I remember this encounter once, a couple of years ago when I had just resigned from my job in LA to move to Singapore, where I ran into my soon-to-be-former boss in the elevator. He just sort of looked at me in puzzlement and said, “So… Singapore? Why?” Even just a few years ago Singapore was sailing under most radars in the US. Hardly anyone knew about this little city-state with a massive GDP, cutting edge infrastructure, excellent educational system and chicken rice that could make even a Philistine believe in God. But that is starting to change.
When Donald Trump chose to kick-off his one-sided love affair with Kim Jong Un in Singapore earlier this year, the country kind of exploded onto the map. It’s a bit tragic that it will now forever be associated with this trash-can summit between an authoritarian dictator and his would-be fatso sidekick (you figure out who is who) which accomplished little other than legitimizing a brutal rogue state on a global stage. But it did give Singapore a chance to shine. Thousands of press flocked there to watch these carnival barkers jerk each other off, then rather hilariously report in wonderment on how Singapore’s infrastructure was leaps and bounds ahead of America’s.
And if that wasn’t enough of a public relations coup, it was followed up a few months later by Jon Chu’s Crazy Rich Asians. The film has been a smashing success no matter how you slice it. It booked $221 million at the box office (including a whopping $166 million in North America alone) on a $30 million budget and it touched off an overwhelming number of think-pieces about its all-Asian casting, and its representation of Asians in popular culture. Singaporeans themselves were quick to weigh in and criticize the film for not featuring enough Indians and Malays, which is perhaps the most Singaporean response possible to a major US motion picture reverently depicting their country. Of course, a movie that is called Crazy Rich Asians is not likely to prominently feature the local prata stall at a hawker center. But I digress.
Now, I thoroughly enjoyed the film. These kind of romantic comedies are formulaic and turgid, with boring one-dimensional characters behaving in fairly predictable ways, but Jon Chu is a master aesthete so the sheer flash and sizzle with which he shoots the hell out of the movie was enough to keep me engaged. They might border on schlocky at times, but scenes like that wedding at Chijmes can’t help but hit you in your feelings bone. And even if the premise is tired, the cast was strong enough to keep you invested in the little bullshit dramas of these incredibly wealthy peoples’ lives.
But ultimately, I just kind of enjoyed seeing a big motion picture set in Singapore. Although quite a bit of it was actually shot in Malaysia, the Singapore Tourism Board definitely got their money’s worth in this film. There are beautiful shots of Marina Bay Sands, Gardens by the Bay, Boat Quay and other landmarks like the Merlion that give Singapore the City some time to shine in the spotlight. The scene where Henry Golding way over-orders every possible dish at the hawker center was a delightful bit of food porn. But my absolute favorite part is when upon landing in Singapore, Constance Wu’s character just sort of says for no reason at all how much she loves Changi Airport because they have a butterfly garden. I am sure Changi’s marketting department must have paid at least $1 million for that line. Worth it, though (Singapore Airlines declined to be featured in the film, and I am quite sure someone got fired for that decision).

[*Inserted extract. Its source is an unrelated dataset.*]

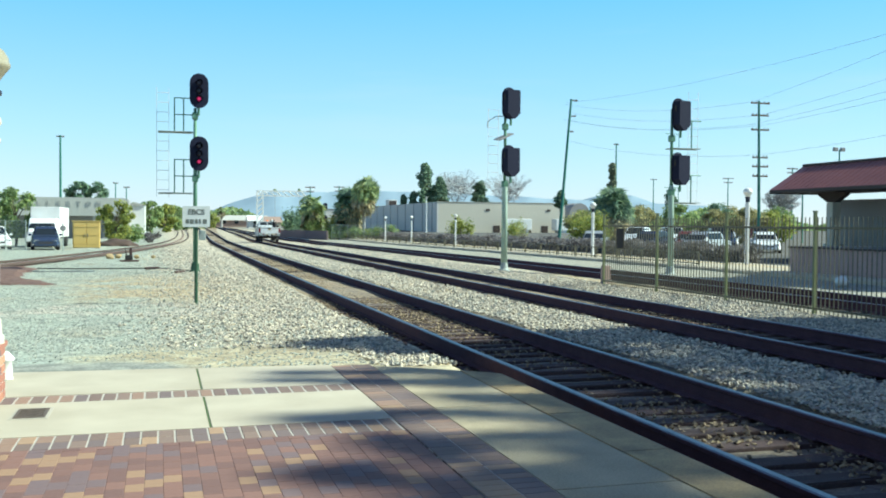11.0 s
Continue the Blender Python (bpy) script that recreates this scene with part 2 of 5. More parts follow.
M_CHROME = mat("chrome", (0.7, 0.7, 0.7), (0.6, 0.6, 0.6), rough=0.2, metal=1.0, bump=0)
M_TAIL = mat("red_tail_lamp", (0.26, 0.012, 0.014), (0.18, 0.008, 0.01), rough=0.2, bump=0)
M_ORANGE = mat("orange_beacon", (0.9, 0.22, 0.02), (0.8, 0.18, 0.02), rough=0.25, bump=0)
M_GOLD = mat("gold_badge", (0.5, 0.36, 0.12), (0.4, 0.28, 0.1), rough=0.35, bump=0)
M_AMBER = mat("amber_lens", (0.7, 0.52, 0.28), (0.6, 0.42, 0.2), rough=0.3, bump=0)
M_UNDER = mat("black_underbody", (0.02, 0.02, 0.022), (0.035, 0.03, 0.028), 6, 50, 0.8)
# the distance haze is painted into this pale blue
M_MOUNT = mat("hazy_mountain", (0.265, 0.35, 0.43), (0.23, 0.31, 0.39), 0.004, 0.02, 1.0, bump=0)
M_WIRE = mat("wire", (0.36, 0.42, 0.46), (0.3, 0.36, 0.4), bump=0)
M_POLE = mat("teal_grey_pole", (0.07, 0.24, 0.18), (0.045, 0.15, 0.12), 3, 40, 0.8)
M_OLIVE = mat("dusty_olive_leaves", (0.44, 0.42, 0.24), (0.33, 0.31, 0.19), 1, 9, 0.7, bump=0, rnd="island", ramp=LEAF4, trans=0.5)
M_HEDGE = mat("dark_hedge_leaves", (0.28, 0.26, 0.26), (0.2, 0.185, 0.19), 1, 9, 0.75, bump=0, rnd="island", ramp=GREY4, trans=0.3)


def ground_material():
    """Gravel: bluish grey on the left, pale ballast by the tracks, tan dirt patches, at stone and patch size."""
    m = bpy.data.materials.new("gravel_ground")
    m.use_nodes = True
    nt = m.node_tree
    ln = nt.links.new
    b = nt.nodes["Principled BSDF"]
    co = nt.nodes.new("ShaderNodeTexCoord")
    sep = nt.nodes.new("ShaderNodeSeparateXYZ")
    ln(co.outputs["Object"], sep.inputs[0])

    def noise_tex(scale, detail=4):
        n = nt.nodes.new("ShaderNodeTexNoise")
        n.inputs["Scale"].default_value, n.inputs["Detail"].default_value = scale, detail
        ln(co.outputs["Object"], n.inputs["Vector"])
        return n.outputs[0]

    def remap(src, a, c, lo=0.0, hi=1.0):
        n = nt.nodes.new("ShaderNodeMapRange")
        n.inputs[1].default_value, n.inputs[2].default_value, n.inputs[3].default_value, n.inputs[4].default_value = a, c, lo, hi
        ln(src, n.inputs[0])
        return n.outputs[0]

    def blend(fac, a, c, how="MIX"):
        n = nt.nodes.new("ShaderNodeMix")
        n.data_type, n.blend_type = "RGBA", how
        if hasattr(fac, "links"):
            ln(fac, n.inputs[0])
        else:
            n.inputs[0].default_value = fac
        for i, v in ((6, a), (7, c)):
            if isinstance(v, tuple):
                n.inputs[i].default_value = (*v, 1)
            else:
                ln(v, n.inputs[i])
        return n.outputs[2]

    def add(a, c):
        n = nt.nodes.new("ShaderNodeMath")
        ln(a, n.inputs[0]), ln(c, n.inputs[1])
        return n.outputs[0]

    vor = nt.nodes.new("ShaderNodeTexVoronoi")
    vor.inputs["Scale"].default_value = 17
    ln(co.outputs["Object"], vor.inputs["Vector"])
    def math_node(op, p, q):
        n = nt.nodes.new("ShaderNodeMath")
        n.operation = op
        for i, v in enumerate((p, q)):
            if isinstance(v, (int, float)):
                n.inputs[i].default_value = v
            else:
                ln(v, n.inputs[i])
        return n.outputs[0]

    wob = noise_tex(0.7, 3)
    side = remap(add(sep.outputs[0], remap(wob, 0, 1, -1.6, 1.6)), -0.9, 1.4)
    base = blend(side, (0.42, 0.465, 0.41), (0.57, 0.52, 0.42))
    # sandy dirt showing through the gravel beside the spur, and a paler row of stones before it
    reach = math_node("MULTIPLY", remap(sep.outputs[1], 20.5, 22.5), remap(sep.outputs[1], 34, 29))
    reach = math_node("MULTIPLY", reach, remap(add(sep.outputs[0], remap(wob, 0, 1, -1.5, 1.5)), -2.6, -1.2))
    sandy = math_node("MULTIPLY", reach, remap(noise_tex(0.9, 5), 0.35, 0.5))
    base = blend(sandy, base, (0.5, 0.41, 0.26))
    rust = math_node("MULTIPLY", reach, remap(noise_tex(1.7, 5), 0.56, 0.66))
    base = blend(rust, base, (0.36, 0.27, 0.17))
    pale = math_node("MULTIPLY", math_node("MULTIPLY", remap(sep.outputs[1], 17.5, 18.8), remap(sep.outputs[1], 21.5, 20.3)), remap(noise_tex(1.2, 4), 0.42, 0.58))
    base = blend(pale, base, (0.58, 0.53, 0.46))
    # trodden yellow dirt along the platform end, and a grey patched strip against the slab
    near = remap(add(sep.outputs[1], remap(noise_tex(1.1, 3), 0, 1, -2.0, 2.0)), 13.5, 12.0)
    near = math_node("MULTIPLY", near, remap(add(sep.outputs[0], remap(noise_tex(0.8, 3), 0, 1, -1.2, 1.2)), -1.3, -0.3))
    base = blend(remap(near, 0, 1, 0, 0.85), base, blend(remap(noise_tex(3.0, 5), 0.42, 0.6), (0.52, 0.46, 0.31), (0.42, 0.35, 0.22)))
    tan = remap(noise_tex(0.45, 3), 0.56, 0.7)
    base = blend(remap(tan, 0, 1, 0, 0.6), base, (0.42, 0.37, 0.27))
    strip = remap(add(sep.outputs[1], remap(noise_tex(2.0, 2), 0, 1, -0.4, 0.4)), 11.15, 10.95)
    west = remap(add(sep.outputs[0], remap(noise_tex(2.0, 2), 0, 1, -0.6, 0.6)), 0.5, 0.15)
    pack = math_node("MULTIPLY", strip, west)
    base = blend(pack, base, blend(remap(noise_tex(2.5, 5), 0.4, 0.6), (0.35, 0.36, 0.32), (0.29, 0.3, 0.27)))
    # patches of older and newer stone
    base = blend(0.9, base, blend(remap(noise_tex(4.5, 4), 0.36, 0.62), (0.74, 0.73, 0.73), (1.14, 1.13, 1.1)), "MULTIPLY")
    dy = math_node("MAXIMUM", math_node("SUBTRACT", sep.outputs[1], 12.0), 0.0)
    straight = math_node("SUBTRACT", sep.outputs[0], math_node("MULTIPLY", math_node("MULTIPLY", dy, dy), 0.00015))
    bed = math_node("MINIMUM", math_node("ABSOLUTE", math_node("SUBTRACT", straight, 4.51), 0.0), math_node("ABSOLUTE", math_node("SUBTRACT", straight, 8.93), 0.0))
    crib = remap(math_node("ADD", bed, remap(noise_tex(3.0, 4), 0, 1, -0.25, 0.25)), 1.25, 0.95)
    # brown cribs; the near shade is put into the colour, which pales along y
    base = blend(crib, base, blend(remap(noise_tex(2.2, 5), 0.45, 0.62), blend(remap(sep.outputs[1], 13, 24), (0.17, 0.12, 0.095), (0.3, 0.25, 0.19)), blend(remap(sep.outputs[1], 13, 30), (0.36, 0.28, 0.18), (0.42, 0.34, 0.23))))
    # painted shade: ground darkened by position for the voids under the near ballast
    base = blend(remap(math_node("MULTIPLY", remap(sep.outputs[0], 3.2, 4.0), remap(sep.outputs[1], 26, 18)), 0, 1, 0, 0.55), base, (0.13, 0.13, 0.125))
    lot = remap(sep.outputs[0], 25.2, 25.7)
    base = blend(remap(sep.outputs[0], 16.4, 17.2), base, (0.4, 0.39, 0.33))
    base = blend(lot, base, blend(remap(noise_tex(0.3, 4), 0.4, 0.6), (0.11, 0.11, 0.11), (0.17, 0.165, 0.155)))
    speck = blend(remap(noise_tex(30, 2), 0.35, 0.65), (0.62, 0.6, 0.58), (1.15, 1.15, 1.12))
    base = blend(0.9, base, speck, "MULTIPLY")
    cell = nt.nodes.new("ShaderNodeSeparateColor")
    ln(vor.outputs["Color"], cell.inputs[0])
    base = blend(remap(sep.outputs[1], 11.3, 12.8, 0.15, 0.8), base, blend(cell.outputs[0], (0.55, 0.54, 0.55), (1.25, 1.22, 1.16)), "MULTIPLY")
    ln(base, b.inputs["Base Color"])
    b.inputs["Roughness"].default_value = 0.95
    bp = nt.nodes.new("ShaderNodeBump")
    bp.inputs["Strength"].default_value, bp.inputs["Distance"].default_value = 0.8, 0.025
    inv = nt.nodes.new("ShaderNodeMath")
    inv.operation = "SUBTRACT"
    inv.inputs[0].default_value = 1
    ln(vor.outputs["Distance"], inv.inputs[1])
    packed = remap(sep.outputs[1], 11.3, 12.6, 0.12, 0.8)
    ln(packed, bp.inputs["Strength"])
    ln(inv.outputs[0], bp.inputs["Height"]), ln(bp.outputs[0], b.inputs["Normal"])
    return m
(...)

The story itself, if you want to look at it as anything more than a superficial diversion/promotional campaign for Singaporean tourism, is rather problematic. It is happy to fetishize the extreme wealth of these awful people and more or less bow down and worship at their alter instead of, your know, pointing out how empty and meaningless their existence is and how many people they probably had to exploit to get where they are. But that, I daresay, would make for a much less fun film. It also has some confused and fairly surface-level things to say about the nature of Chinese-American identity. But ultimately, for me at least, it was really just a fun glitzy movie that reveled in spectacle, set in a place and populated by people you rarely see in major American studio films. And I liked that.
If digging down into the grittier side of Singaporean society is what you’re after, just go see Mee Pok Man.